**Your instructions:**
Return the material exactly as supplied, apart from the pictures, which are omitted.

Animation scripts
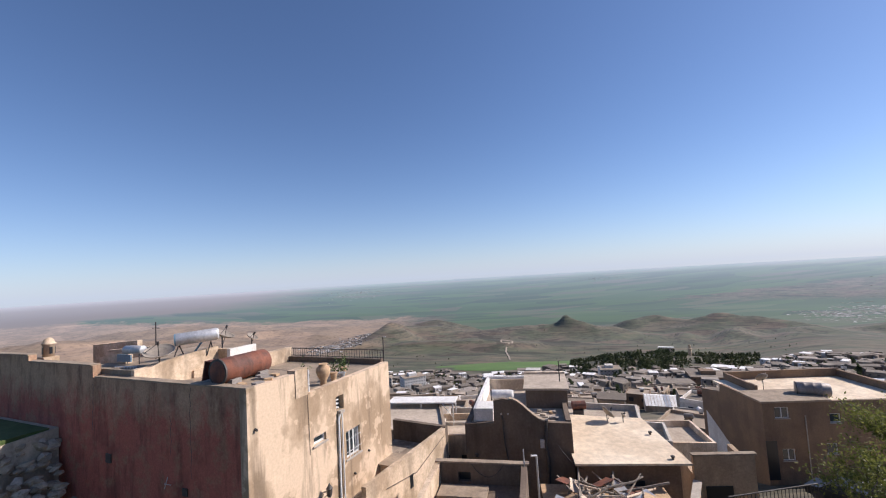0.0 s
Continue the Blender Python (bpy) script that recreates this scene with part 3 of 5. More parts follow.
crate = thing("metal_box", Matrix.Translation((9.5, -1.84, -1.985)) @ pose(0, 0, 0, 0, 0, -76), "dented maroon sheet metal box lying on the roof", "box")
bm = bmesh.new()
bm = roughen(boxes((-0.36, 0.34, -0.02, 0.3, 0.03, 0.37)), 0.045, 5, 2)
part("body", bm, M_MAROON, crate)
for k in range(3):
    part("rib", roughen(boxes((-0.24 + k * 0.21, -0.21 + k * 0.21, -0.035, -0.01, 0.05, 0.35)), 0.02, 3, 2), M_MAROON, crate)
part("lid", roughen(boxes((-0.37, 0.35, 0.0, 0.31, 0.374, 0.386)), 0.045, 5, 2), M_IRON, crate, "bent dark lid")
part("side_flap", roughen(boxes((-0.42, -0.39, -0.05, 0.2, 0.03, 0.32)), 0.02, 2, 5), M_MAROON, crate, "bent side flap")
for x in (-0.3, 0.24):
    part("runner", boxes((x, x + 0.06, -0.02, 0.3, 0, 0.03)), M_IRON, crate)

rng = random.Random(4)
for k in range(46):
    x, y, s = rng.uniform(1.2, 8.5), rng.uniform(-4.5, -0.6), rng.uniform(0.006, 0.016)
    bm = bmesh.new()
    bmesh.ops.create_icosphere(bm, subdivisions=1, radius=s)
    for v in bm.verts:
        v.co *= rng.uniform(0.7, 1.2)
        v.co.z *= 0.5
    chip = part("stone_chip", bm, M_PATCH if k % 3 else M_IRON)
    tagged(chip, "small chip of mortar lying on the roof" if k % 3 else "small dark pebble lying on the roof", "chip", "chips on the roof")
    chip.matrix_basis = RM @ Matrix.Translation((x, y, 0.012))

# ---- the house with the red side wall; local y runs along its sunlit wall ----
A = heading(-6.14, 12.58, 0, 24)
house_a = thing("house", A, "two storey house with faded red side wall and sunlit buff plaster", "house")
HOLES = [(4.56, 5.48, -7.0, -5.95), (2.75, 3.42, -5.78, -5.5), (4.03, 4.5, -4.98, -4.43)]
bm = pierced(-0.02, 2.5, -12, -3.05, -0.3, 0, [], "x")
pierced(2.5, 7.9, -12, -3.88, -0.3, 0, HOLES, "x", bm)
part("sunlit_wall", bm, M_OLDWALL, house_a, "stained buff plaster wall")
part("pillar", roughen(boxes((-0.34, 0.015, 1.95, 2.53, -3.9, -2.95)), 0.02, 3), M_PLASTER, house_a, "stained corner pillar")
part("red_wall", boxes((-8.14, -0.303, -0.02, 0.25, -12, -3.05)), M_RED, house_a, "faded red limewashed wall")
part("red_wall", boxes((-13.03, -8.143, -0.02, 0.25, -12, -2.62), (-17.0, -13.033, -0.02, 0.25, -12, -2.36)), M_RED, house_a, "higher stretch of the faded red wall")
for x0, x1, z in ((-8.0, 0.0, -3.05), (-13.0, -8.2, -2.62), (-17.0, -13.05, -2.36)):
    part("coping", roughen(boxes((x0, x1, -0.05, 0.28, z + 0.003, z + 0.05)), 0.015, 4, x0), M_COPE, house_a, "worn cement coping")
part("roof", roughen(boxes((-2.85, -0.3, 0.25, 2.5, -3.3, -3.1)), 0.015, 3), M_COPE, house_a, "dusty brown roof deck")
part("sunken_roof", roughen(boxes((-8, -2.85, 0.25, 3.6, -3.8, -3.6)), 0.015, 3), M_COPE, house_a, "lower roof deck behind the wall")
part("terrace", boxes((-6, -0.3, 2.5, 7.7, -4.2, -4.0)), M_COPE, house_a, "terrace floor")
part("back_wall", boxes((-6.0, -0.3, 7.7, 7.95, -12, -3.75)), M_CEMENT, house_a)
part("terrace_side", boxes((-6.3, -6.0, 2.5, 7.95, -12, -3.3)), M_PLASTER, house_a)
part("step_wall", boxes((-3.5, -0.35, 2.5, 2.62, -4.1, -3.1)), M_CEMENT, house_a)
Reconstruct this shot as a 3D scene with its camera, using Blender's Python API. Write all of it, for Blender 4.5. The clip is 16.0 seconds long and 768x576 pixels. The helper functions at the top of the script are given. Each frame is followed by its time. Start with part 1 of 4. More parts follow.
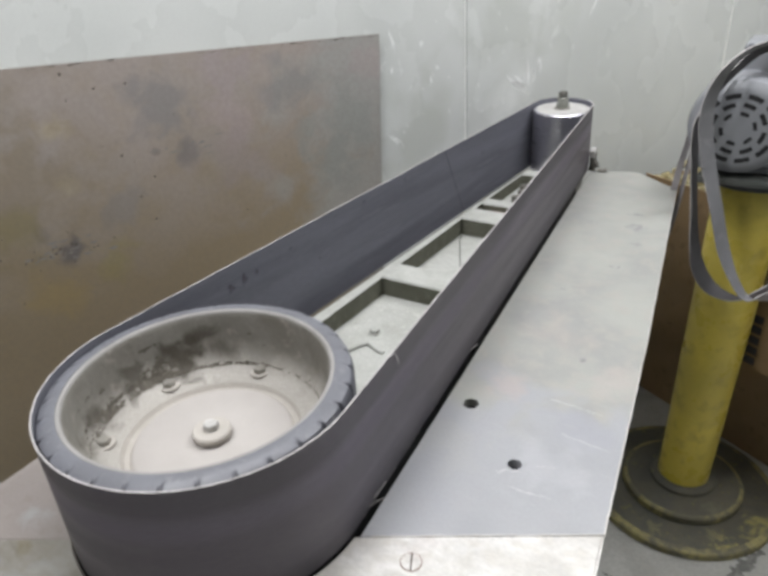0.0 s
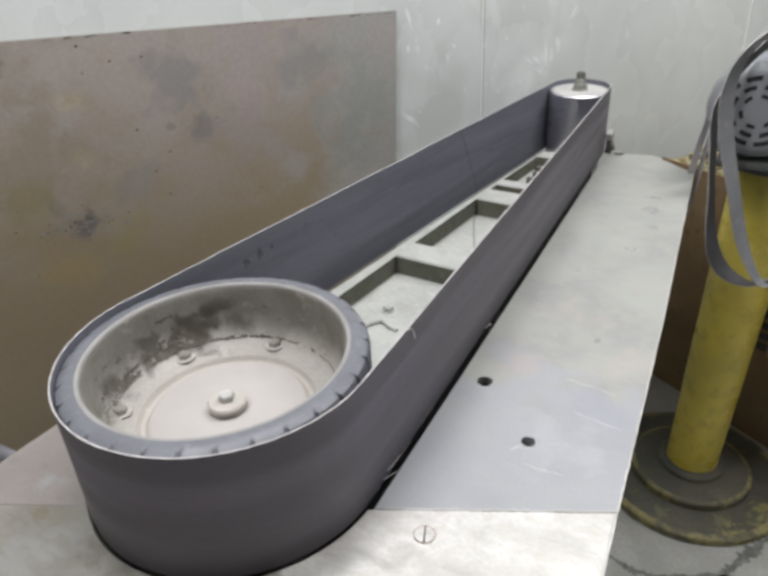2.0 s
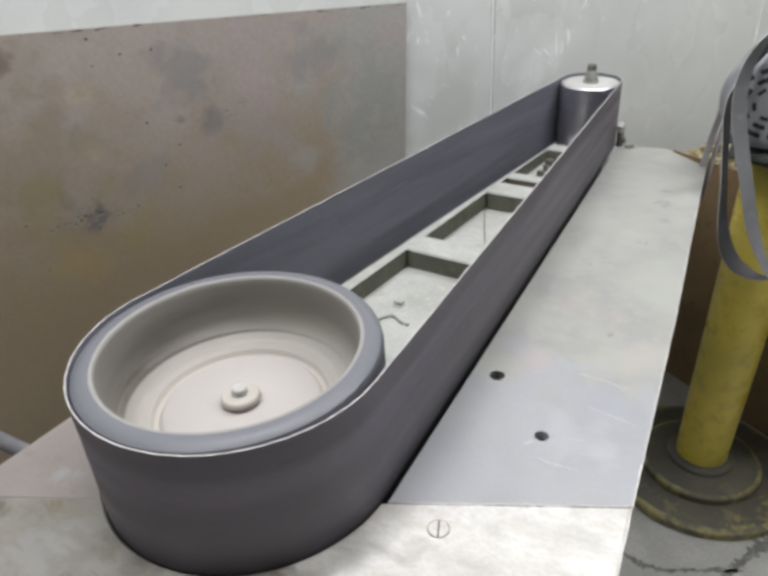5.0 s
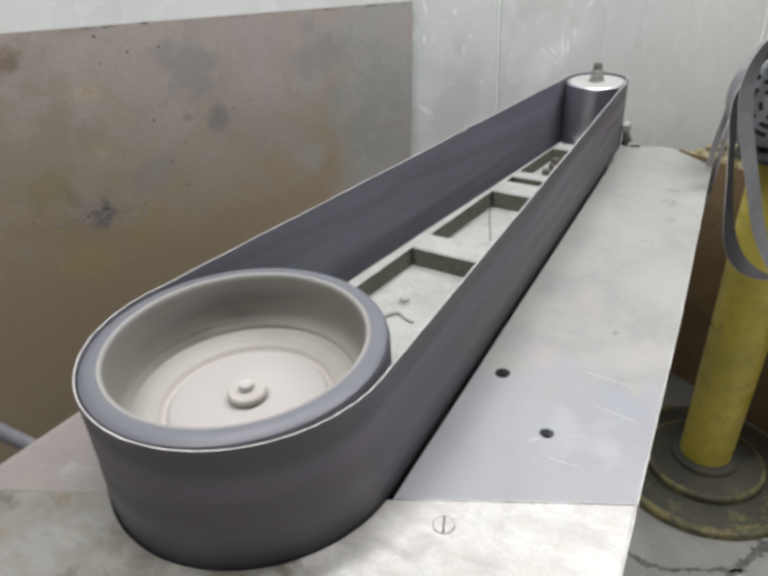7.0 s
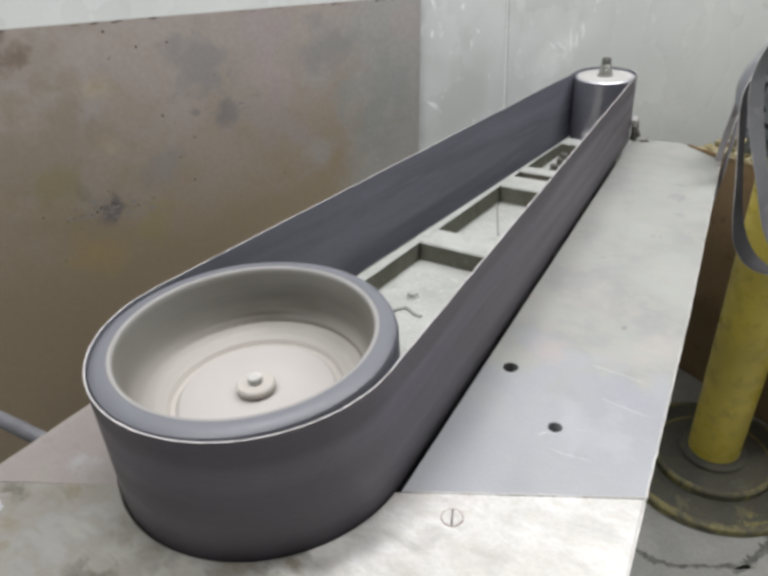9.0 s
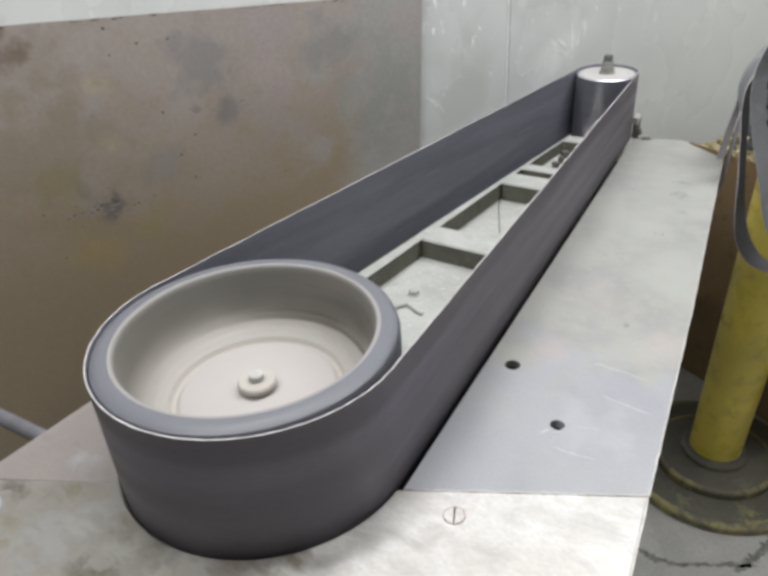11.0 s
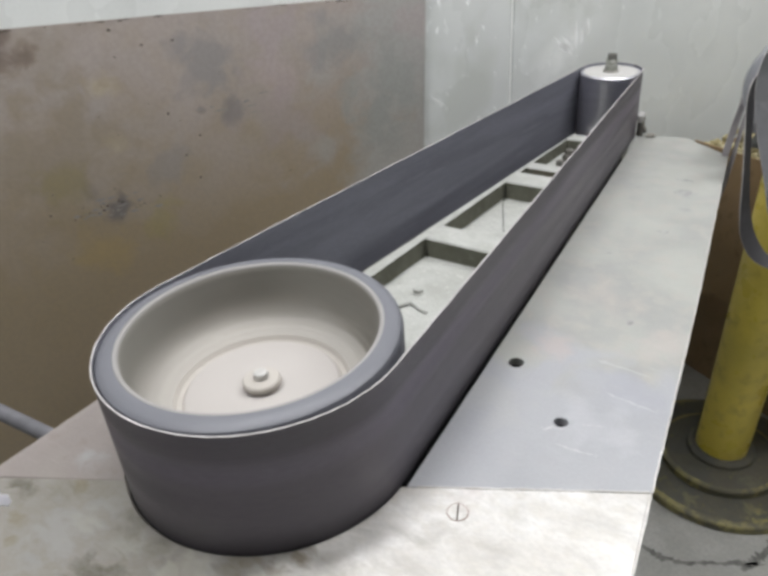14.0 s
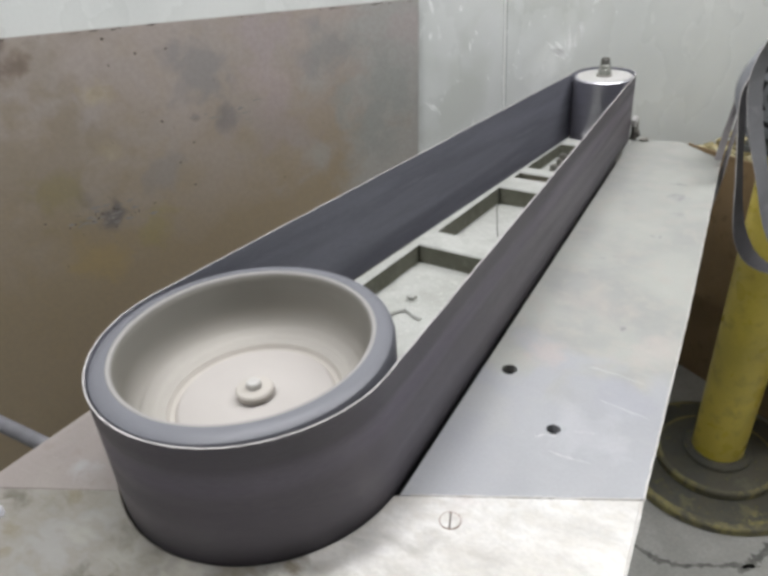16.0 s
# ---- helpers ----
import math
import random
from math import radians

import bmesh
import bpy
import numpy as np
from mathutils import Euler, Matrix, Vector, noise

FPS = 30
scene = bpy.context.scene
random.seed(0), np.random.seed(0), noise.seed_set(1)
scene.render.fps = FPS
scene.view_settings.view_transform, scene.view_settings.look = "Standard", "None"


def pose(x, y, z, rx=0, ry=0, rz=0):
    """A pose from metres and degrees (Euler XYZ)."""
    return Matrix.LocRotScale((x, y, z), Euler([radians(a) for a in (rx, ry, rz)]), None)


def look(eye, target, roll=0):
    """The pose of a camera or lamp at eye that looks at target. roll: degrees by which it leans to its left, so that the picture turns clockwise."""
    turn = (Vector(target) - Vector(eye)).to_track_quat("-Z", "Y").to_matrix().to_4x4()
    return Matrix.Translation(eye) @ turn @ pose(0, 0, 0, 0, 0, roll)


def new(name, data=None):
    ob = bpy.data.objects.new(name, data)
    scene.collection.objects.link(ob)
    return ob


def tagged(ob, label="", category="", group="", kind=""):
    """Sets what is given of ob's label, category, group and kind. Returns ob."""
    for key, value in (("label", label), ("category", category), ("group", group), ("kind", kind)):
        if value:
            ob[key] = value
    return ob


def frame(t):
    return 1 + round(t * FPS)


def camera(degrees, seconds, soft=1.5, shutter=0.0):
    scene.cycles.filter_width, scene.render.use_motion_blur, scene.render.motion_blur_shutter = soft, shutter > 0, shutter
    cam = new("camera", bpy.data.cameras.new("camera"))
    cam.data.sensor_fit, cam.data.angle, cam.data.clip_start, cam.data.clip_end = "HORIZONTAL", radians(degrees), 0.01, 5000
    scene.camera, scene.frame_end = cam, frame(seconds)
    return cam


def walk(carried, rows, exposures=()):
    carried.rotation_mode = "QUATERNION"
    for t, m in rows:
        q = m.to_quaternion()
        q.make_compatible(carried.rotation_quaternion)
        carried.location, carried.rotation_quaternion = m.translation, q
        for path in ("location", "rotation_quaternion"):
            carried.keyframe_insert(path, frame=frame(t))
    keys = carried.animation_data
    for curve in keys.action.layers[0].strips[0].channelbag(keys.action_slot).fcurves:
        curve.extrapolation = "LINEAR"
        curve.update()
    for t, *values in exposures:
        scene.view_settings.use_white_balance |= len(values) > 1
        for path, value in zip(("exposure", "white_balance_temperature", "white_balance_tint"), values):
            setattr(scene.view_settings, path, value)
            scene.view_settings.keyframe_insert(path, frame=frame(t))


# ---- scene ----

**Solution for this task:**
0.0 s
Continue the Blender Python (bpy) script that recreates this scene with part 3 of 5. More parts follow.
crate = thing("metal_box", Matrix.Translation((9.5, -1.84, -1.985)) @ pose(0, 0, 0, 0, 0, -76), "dented maroon sheet metal box lying on the roof", "box")
bm = bmesh.new()
bm = roughen(boxes((-0.36, 0.34, -0.02, 0.3, 0.03, 0.37)), 0.045, 5, 2)
part("body", bm, M_MAROON, crate)
for k in range(3):
    part("rib", roughen(boxes((-0.24 + k * 0.21, -0.21 + k * 0.21, -0.035, -0.01, 0.05, 0.35)), 0.02, 3, 2), M_MAROON, crate)
part("lid", roughen(boxes((-0.37, 0.35, 0.0, 0.31, 0.374, 0.386)), 0.045, 5, 2), M_IRON, crate, "bent dark lid")
part("side_flap", roughen(boxes((-0.42, -0.39, -0.05, 0.2, 0.03, 0.32)), 0.02, 2, 5), M_MAROON, crate, "bent side flap")
for x in (-0.3, 0.24):
    part("runner", boxes((x, x + 0.06, -0.02, 0.3, 0, 0.03)), M_IRON, crate)

rng = random.Random(4)
for k in range(46):
    x, y, s = rng.uniform(1.2, 8.5), rng.uniform(-4.5, -0.6), rng.uniform(0.006, 0.016)
    bm = bmesh.new()
    bmesh.ops.create_icosphere(bm, subdivisions=1, radius=s)
    for v in bm.verts:
        v.co *= rng.uniform(0.7, 1.2)
        v.co.z *= 0.5
    chip = part("stone_chip", bm, M_PATCH if k % 3 else M_IRON)
    tagged(chip, "small chip of mortar lying on the roof" if k % 3 else "small dark pebble lying on the roof", "chip", "chips on the roof")
    chip.matrix_basis = RM @ Matrix.Translation((x, y, 0.012))

# ---- the house with the red side wall; local y runs along its sunlit wall ----
A = heading(-6.14, 12.58, 0, 24)
house_a = thing("house", A, "two storey house with faded red side wall and sunlit buff plaster", "house")
HOLES = [(4.56, 5.48, -7.0, -5.95), (2.75, 3.42, -5.78, -5.5), (4.03, 4.5, -4.98, -4.43)]
bm = pierced(-0.02, 2.5, -12, -3.05, -0.3, 0, [], "x")
pierced(2.5, 7.9, -12, -3.88, -0.3, 0, HOLES, "x", bm)
part("sunlit_wall", bm, M_OLDWALL, house_a, "stained buff plaster wall")
part("pillar", roughen(boxes((-0.34, 0.015, 1.95, 2.53, -3.9, -2.95)), 0.02, 3), M_PLASTER, house_a, "stained corner pillar")
part("red_wall", boxes((-8.14, -0.303, -0.02, 0.25, -12, -3.05)), M_RED, house_a, "faded red limewashed wall")
part("red_wall", boxes((-13.03, -8.143, -0.02, 0.25, -12, -2.62), (-17.0, -13.033, -0.02, 0.25, -12, -2.36)), M_RED, house_a, "higher stretch of the faded red wall")
for x0, x1, z in ((-8.0, 0.0, -3.05), (-13.0, -8.2, -2.62), (-17.0, -13.05, -2.36)):
    part("coping", roughen(boxes((x0, x1, -0.05, 0.28, z + 0.003, z + 0.05)), 0.015, 4, x0), M_COPE, house_a, "worn cement coping")
part("roof", roughen(boxes((-2.85, -0.3, 0.25, 2.5, -3.3, -3.1)), 0.015, 3), M_COPE, house_a, "dusty brown roof deck")
part("sunken_roof", roughen(boxes((-8, -2.85, 0.25, 3.6, -3.8, -3.6)), 0.015, 3), M_COPE, house_a, "lower roof deck behind the wall")
part("terrace", boxes((-6, -0.3, 2.5, 7.7, -4.2, -4.0)), M_COPE, house_a, "terrace floor")
part("back_wall", boxes((-6.0, -0.3, 7.7, 7.95, -12, -3.75)), M_CEMENT, house_a)
part("terrace_side", boxes((-6.3, -6.0, 2.5, 7.95, -12, -3.3)), M_PLASTER, house_a)
part("step_wall", boxes((-3.5, -0.35, 2.5, 2.62, -4.1, -3.1)), M_CEMENT, house_a)
Reconstruct this shot as a 3D scene with its camera, using Blender's Python API. Write all of it, for Blender 4.5. The clip is 16.0 seconds long and 768x576 pixels. The helper functions at the top of the script are given. Each frame is followed by its time. Start with part 1 of 4. More parts follow.
0.0 s
2.0 s
5.0 s
7.0 s
9.0 s
11.0 s
14.0 s
16.0 s
# ---- helpers ----
import math
import random
from math import radians

import bmesh
import bpy
import numpy as np
from mathutils import Euler, Matrix, Vector, noise

FPS = 30
scene = bpy.context.scene
random.seed(0), np.random.seed(0), noise.seed_set(1)
scene.render.fps = FPS
scene.view_settings.view_transform, scene.view_settings.look = "Standard", "None"


def pose(x, y, z, rx=0, ry=0, rz=0):
    """A pose from metres and degrees (Euler XYZ)."""
    return Matrix.LocRotScale((x, y, z), Euler([radians(a) for a in (rx, ry, rz)]), None)


def look(eye, target, roll=0):
    """The pose of a camera or lamp at eye that looks at target. roll: degrees by which it leans to its left, so that the picture turns clockwise."""
    turn = (Vector(target) - Vector(eye)).to_track_quat("-Z", "Y").to_matrix().to_4x4()
    return Matrix.Translation(eye) @ turn @ pose(0, 0, 0, 0, 0, roll)


def new(name, data=None):
    ob = bpy.data.objects.new(name, data)
    scene.collection.objects.link(ob)
    return ob


def tagged(ob, label="", category="", group="", kind=""):
    """Sets what is given of ob's label, category, group and kind. Returns ob."""
    for key, value in (("label", label), ("category", category), ("group", group), ("kind", kind)):
        if value:
            ob[key] = value
    return ob


def frame(t):
    return 1 + round(t * FPS)


def camera(degrees, seconds, soft=1.5, shutter=0.0):
    scene.cycles.filter_width, scene.render.use_motion_blur, scene.render.motion_blur_shutter = soft, shutter > 0, shutter
    cam = new("camera", bpy.data.cameras.new("camera"))
    cam.data.sensor_fit, cam.data.angle, cam.data.clip_start, cam.data.clip_end = "HORIZONTAL", radians(degrees), 0.01, 5000
    scene.camera, scene.frame_end = cam, frame(seconds)
    return cam


def walk(carried, rows, exposures=()):
    carried.rotation_mode = "QUATERNION"
    for t, m in rows:
        q = m.to_quaternion()
        q.make_compatible(carried.rotation_quaternion)
        carried.location, carried.rotation_quaternion = m.translation, q
        for path in ("location", "rotation_quaternion"):
            carried.keyframe_insert(path, frame=frame(t))
    keys = carried.animation_data
    for curve in keys.action.layers[0].strips[0].channelbag(keys.action_slot).fcurves:
        curve.extrapolation = "LINEAR"
        curve.update()
    for t, *values in exposures:
        scene.view_settings.use_white_balance |= len(values) > 1
        for path, value in zip(("exposure", "white_balance_temperature", "white_balance_tint"), values):
            setattr(scene.view_settings, path, value)
            scene.view_settings.keyframe_insert(path, frame=frame(t))


# ---- scene ----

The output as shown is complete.